“High Life” would appear to be, at first glance, your typical space thriller — a bunch of people get sent up to space, slowly start going mad, begin to kill each other and there may be an alien threat. Under the hand of renowned director Claire Denis, we’re instead treated to a dense, bold sci-fi film in the category of “Solaris” or “Annihilation.” The director of “Beau Travail,” “35 Shots of Rum” and “White Material” makes her first English-language feature, and the result is nothing short of masterful.
Robert Pattinson, continuing his run as an arthouse darling, stars as Monte, a death row inmate sent to live in a space station traveling towards a black hole. Our first introduction to him is as he’s fixing the station on the outside, desperately trying to calm the crying baby that’s his only companion on the shuttle. We learn soon after that the rest of the crew is dead, their bodies jettisoned out of the shuttle as the title splashes across the screen. Who are they, and what happened to them forms a fractured, anachronistic narrative that can feel a bit confusing at first.
The two most prominent characters of the crew are Boyse and Tcherny, played by Mia Goth and Andre Benjamin (better known as Andre 3000,) respectively. Along with them, there’s Juliette Binoche, playing Dibs, a doctor obsessed with reproduction. She effectively runs the entire ship, soliciting samples from the male crew to try and impregnate the female members. Monte notably refuses, which only makes her more fascinated with him. The crew gives great performances, Pattison underplaying to great effect while Binoche lets her freak flag fly, so to speak.
The real star is Denis, whose steady command as a director can be felt over every minute of the runtime. She keeps the tone foreboding, infusing it with a heavy aura of sex that’s drained of any titillation. One particular scene involving Binoche in what’s become known as the F—box is the most erotically terrifying thing you’ll ever see.
To these prisoners, sex is animalistic, nearly compulsive, reduced to the barest of states. “High Life” is fascinated by fluids: blood, urine, semen, the things that signify life, but it never feels puerile so much as deeply analytical.

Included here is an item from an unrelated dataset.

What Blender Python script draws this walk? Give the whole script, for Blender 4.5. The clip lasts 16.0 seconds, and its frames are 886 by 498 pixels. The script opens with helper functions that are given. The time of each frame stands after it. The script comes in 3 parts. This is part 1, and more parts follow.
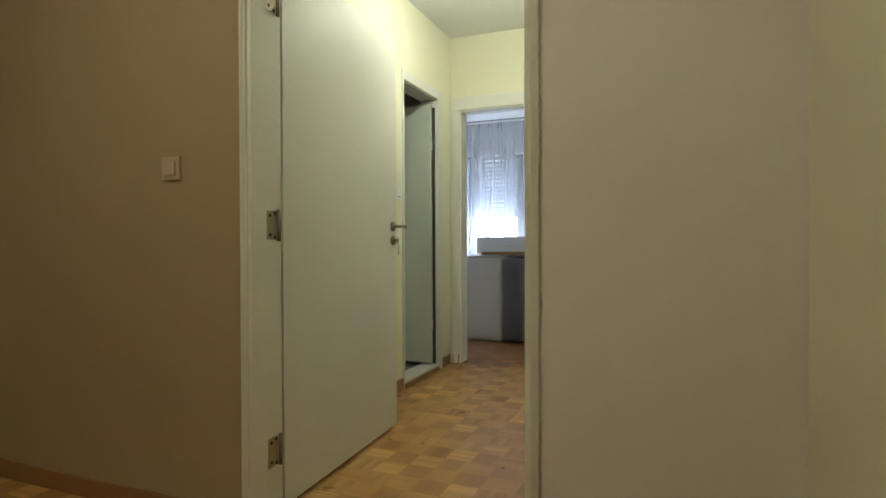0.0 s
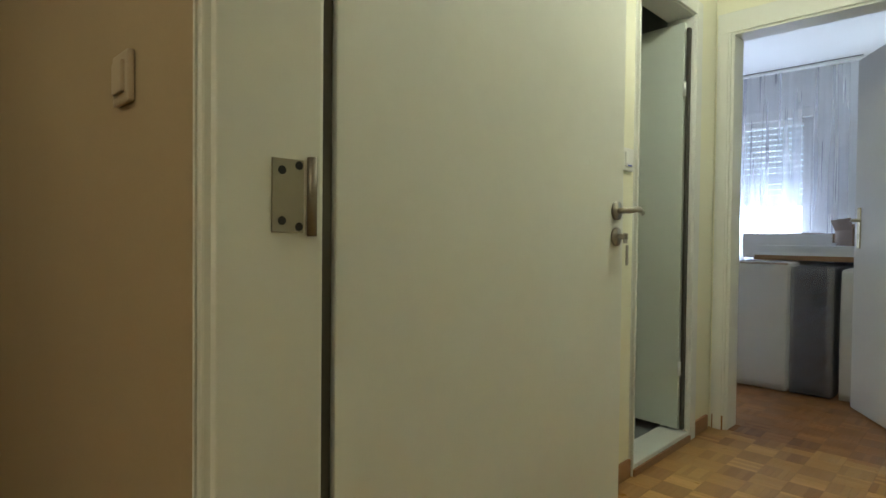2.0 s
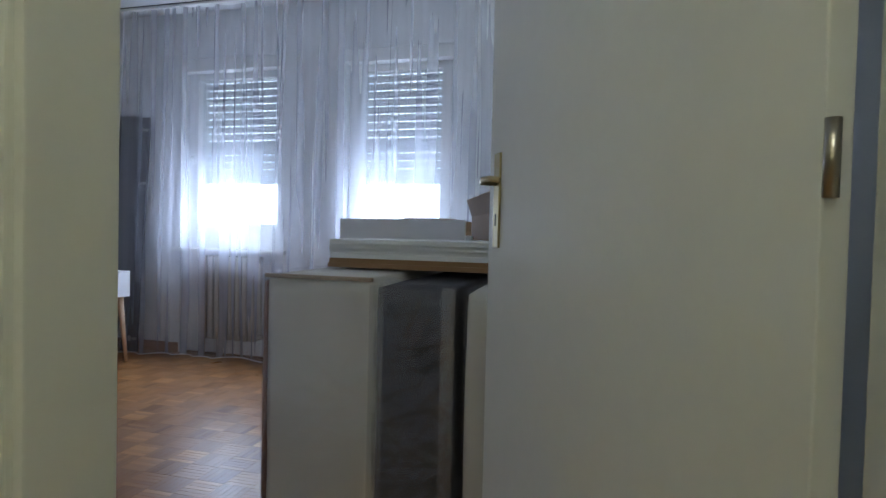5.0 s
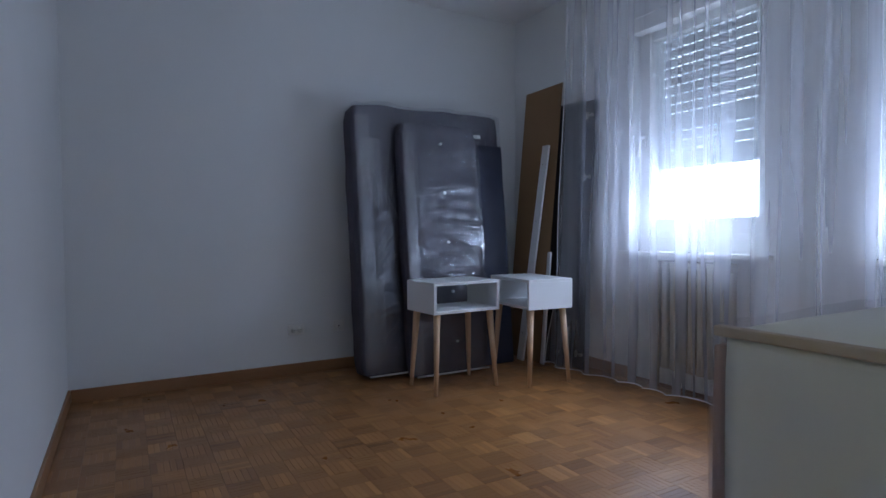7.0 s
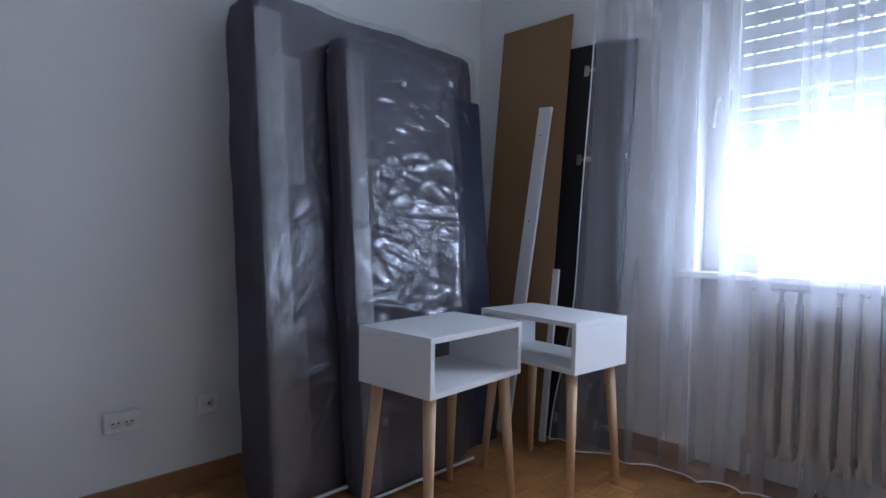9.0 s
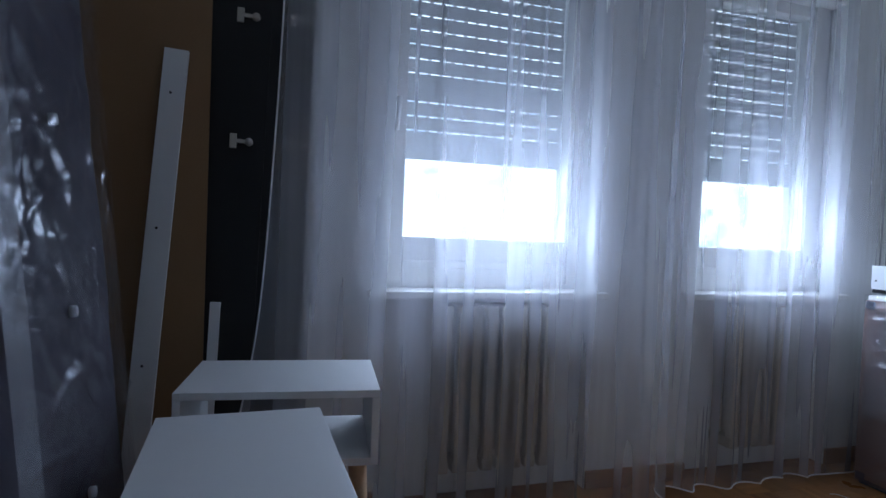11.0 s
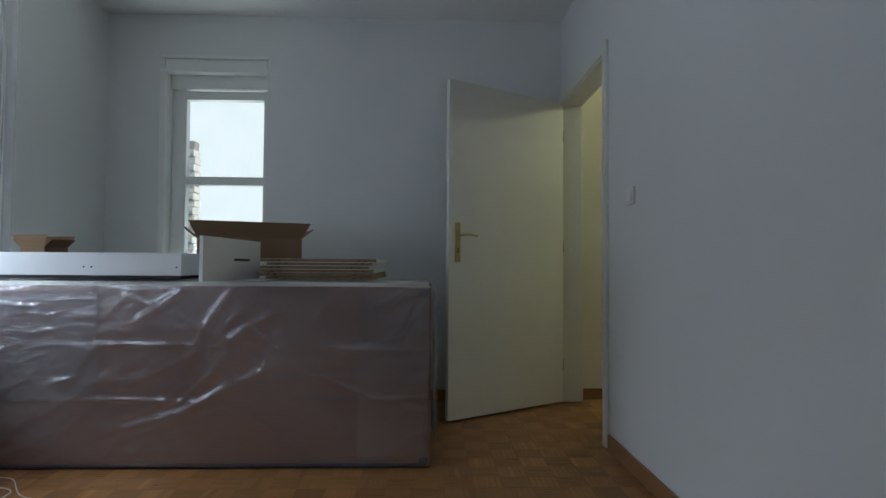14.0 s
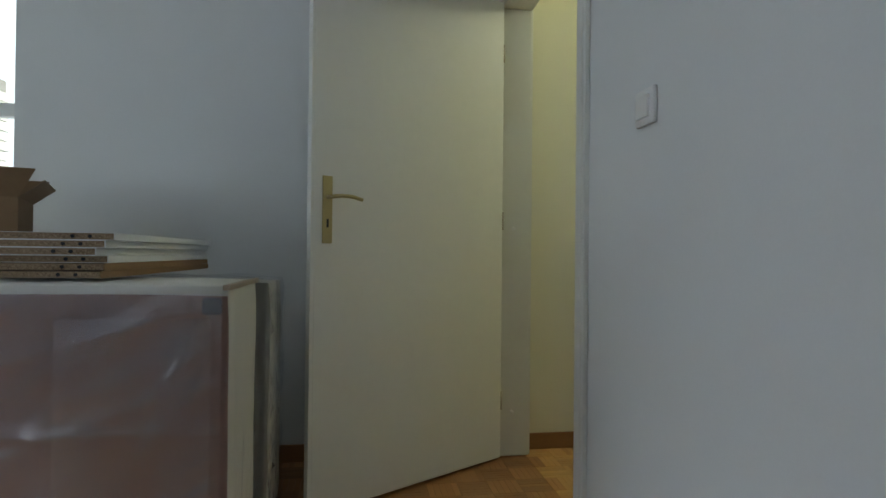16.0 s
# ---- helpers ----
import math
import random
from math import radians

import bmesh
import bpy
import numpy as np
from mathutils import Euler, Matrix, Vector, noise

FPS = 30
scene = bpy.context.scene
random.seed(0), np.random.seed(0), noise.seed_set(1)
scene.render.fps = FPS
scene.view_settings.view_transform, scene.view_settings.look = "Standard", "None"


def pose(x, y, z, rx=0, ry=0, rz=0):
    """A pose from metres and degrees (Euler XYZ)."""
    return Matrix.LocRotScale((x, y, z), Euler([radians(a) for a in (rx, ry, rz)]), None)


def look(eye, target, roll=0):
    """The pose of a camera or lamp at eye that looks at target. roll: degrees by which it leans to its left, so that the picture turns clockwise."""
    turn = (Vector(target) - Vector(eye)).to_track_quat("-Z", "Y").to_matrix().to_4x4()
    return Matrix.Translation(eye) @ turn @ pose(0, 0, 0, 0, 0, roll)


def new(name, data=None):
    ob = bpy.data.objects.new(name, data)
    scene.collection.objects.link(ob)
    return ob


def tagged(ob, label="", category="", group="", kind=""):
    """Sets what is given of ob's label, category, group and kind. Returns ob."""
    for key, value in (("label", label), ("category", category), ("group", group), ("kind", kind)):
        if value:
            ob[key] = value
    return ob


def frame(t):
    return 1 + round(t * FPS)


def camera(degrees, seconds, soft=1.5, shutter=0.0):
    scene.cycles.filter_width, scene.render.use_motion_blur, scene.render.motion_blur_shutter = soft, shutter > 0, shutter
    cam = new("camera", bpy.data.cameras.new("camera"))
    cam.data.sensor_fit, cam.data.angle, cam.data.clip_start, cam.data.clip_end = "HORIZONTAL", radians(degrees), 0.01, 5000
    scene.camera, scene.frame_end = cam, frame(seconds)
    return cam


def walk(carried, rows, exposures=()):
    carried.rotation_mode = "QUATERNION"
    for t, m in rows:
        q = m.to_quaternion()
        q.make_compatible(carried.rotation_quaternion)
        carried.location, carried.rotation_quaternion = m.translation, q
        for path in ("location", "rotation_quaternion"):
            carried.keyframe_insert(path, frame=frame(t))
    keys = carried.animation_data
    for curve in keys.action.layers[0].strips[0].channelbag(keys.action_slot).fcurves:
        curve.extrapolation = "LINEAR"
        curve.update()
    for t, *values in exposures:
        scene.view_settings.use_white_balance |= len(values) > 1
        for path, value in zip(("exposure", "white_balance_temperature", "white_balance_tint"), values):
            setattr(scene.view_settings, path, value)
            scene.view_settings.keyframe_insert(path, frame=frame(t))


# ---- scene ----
cam = camera(76.0, 16.0)
PATH = [
    (0, (0.718, -4.448, 0.976), (-0.038, -2.597, 0.955), -0.2),
    (0.5, (0.695, -4.112, 0.975), (-0.408, -2.443, 0.958), -0.7),
    (0.8, (0.618, -3.958, 0.972), (-0.661, -2.421, 0.947), -0.1),
    (1, (0.558, -3.874, 0.959), (-0.818, -2.422, 0.938), -0.3),
    (1.5, (0.35, -3.574, 0.988), (-1.095, -2.191, 0.956), 0.3),
    (2, (0.115, -3.25, 0.986), (-1.29, -1.828, 0.944), 0.6),
    (2.5, (-0.016, -2.89, 0.988), (-1.186, -1.269, 0.938), 1.6),
    (3, (-0.085, -2.465, 0.963), (-0.841, -0.613, 0.935), 1.4),
    (3.5, (-0.172, -1.995, 0.999), (-0.594, -0.04, 0.954), 1.8),
    (5.8, (-0.324, -0.191, 0.967), (-1.076, 1.661, 0.9), 0.2),
    (6, (-0.401, -0.121, 0.969), (-1.317, 1.655, 0.9), 0.2),
    (6.5, (-0.575, 0.098, 0.956), (-1.921, 1.577, 0.892), 0.1),
    (7, (-0.794, 0.294, 0.958), (-2.536, 1.274, 0.894), -0.4),
    (7.5, (-1.087, 0.454, 0.956), (-2.981, 1.093, 0.887), -0.3),
    (8, (-1.518, 0.57, 0.969), (-3.423, 1.177, 0.912), -0.1),
    (8.5, (-1.939, 0.681, 0.948), (-3.723, 1.583, 0.905), 0.0),
    (8.7, (-2.152, 0.671, 0.956), (-3.8, 1.804, 0.909), 0.5),
    (11, (-3.76, 1.063, 1.05), (-3.19, 2.979, 0.985), 2.3),
    (11.5, (-3.87, 1.076, 0.992), (-2.828, 2.784, 1.004), 1.5),
    (12, (-3.974, 0.992, 0.994), (-2.59, 2.435, 1.02), 1.4),
    (12.5, (-3.972, 0.926, 0.991), (-2.312, 2.041, 1.031), 1.4),
    (13, (-3.977, 0.968, 0.968), (-2.062, 1.545, 1.018), 0.9),
    (13.5, (-3.939, 1.0, 0.941), (-1.955, 1.245, 1.001), 0.7),
    (14, (-3.845, 0.944, 0.922), (-1.847, 0.881, 0.981), 0.4),
    (14.5, (-3.593, 0.844, 0.918), (-1.606, 0.619, 0.967), 0.3),
    (15, (-3.301, 0.765, 0.923), (-1.32, 0.494, 0.961), 0.3),
    (15.5, (-2.89, 0.7, 0.926), (-0.909, 0.42, 0.949), 0.4),
    (16, (-2.482, 0.645, 0.912), (-0.505, 0.347, 0.93), 0.6),
]
walk(cam, [(t, look(eye, target, roll)) for t, eye, target, roll in PATH], [(0, 0.58, 6250, 10), (1.5, 0.68, 6150, 10), (2, 0.66, 6050, 10), (2.5, 0.45, 6050, 10), (3, 0.24, 6150, 10), (3.5, 0.28, 6250, 10), (6, 0.12, 5850, 12), (7, 0.03, 5850, 12), (8, 0.4, 6150, 12), (8.5, 0.67, 6200, 12), (11, -0.54, 5850, 10), (12.5, -0.95, 6000, 8), (13.5, -0.57, 6450, 5), (14.5, -0.06, 6800, 3), (16, 0.29, 6950, 2)])

# ---- world, lights, exposure ----
world = bpy.data.worlds.new("overcast_sky")
scene.world = world
world.use_nodes = True
wn = world.node_tree
sky = wn.nodes.new("ShaderNodeTexSky")
sky.sky_type, sky.sun_disc, sky.sun_elevation, sky.sun_rotation = "NISHITA", False, radians(48), radians(207)
wn.links.new(sky.outputs[0], wn.nodes["Background"].inputs[0])
wn.nodes["Background"].inputs[1].default_value = 0.15

WINDOW_GLOW, LOGGIA_GLOW = 3.5, 1.45


def lamp(name, kind, place, energy, colour, size=0.2, target=None):
    data = bpy.data.lights.new(name, kind)
    data.energy, data.color = energy, colour
    ob = new(name, data)
    if kind == "AREA":
        data.size = size
        ob.matrix_basis = look(place, target)
    else:
        data.shadow_soft_size = size
        ob.location = place
    return ob


sun = lamp("sun", "SUN", (0, 10, 12), 5.0, (1.0, 0.96, 0.9))
sun.data.angle = radians(20)
sun.matrix_basis = look((-8, -16, 20), (0, 0, 0))
lamp("passage_bulb", "POINT", (-3.72, -1.75, 2.40), 5, (1.0, 0.92, 0.61), 0.08)
lamp("corridor_bulb", "POINT", (-0.22, -1.4, 2.40), 13.0, (0.95, 0.985, 0.78), 0.08)
lamp("hall_bulb", "POINT", (-0.45, -4.3, 2.40), 12.6, (1.0, 0.92, 0.61), 0.08)
# daylight in the openings of the two bedroom windows: from the sky downwards, from the bright ground upwards
for wx, ww in ((-2.934, 0.70), (-1.605, 0.60)):
    for rise, watts, z, tall, wide in ((-1.19, 7.0, 1.18, 0.30, 92), (1.19, 7.0, 1.18, 0.30, 92), (0.0, 6.5, 1.075, 0.11, 180)):
        wl = lamp("window_light", "AREA", (wx, 3.20, z), watts * ww, (0.68, 0.80, 1.0), ww, (wx, 2.2, z + rise))
        wl.data.shape, wl.data.size_y, wl.data.spread = "RECTANGLE", tall, radians(wide)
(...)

At times, it can feel too analytical, as if she has so much to say and wants you to figure it all out. Moment to moment, however, there’s nothing like it; it’s a film that begs to be analyzed and slowly unraveled. To some, it may be too slow. There’s a lot of scenes that feel like nothing’s happening. To those willing to get on its wavelength, you won’t find another “adult” sci-fi film this year that feels like such a visceral experience. More than anything, “High Life” feels like watching a master at work.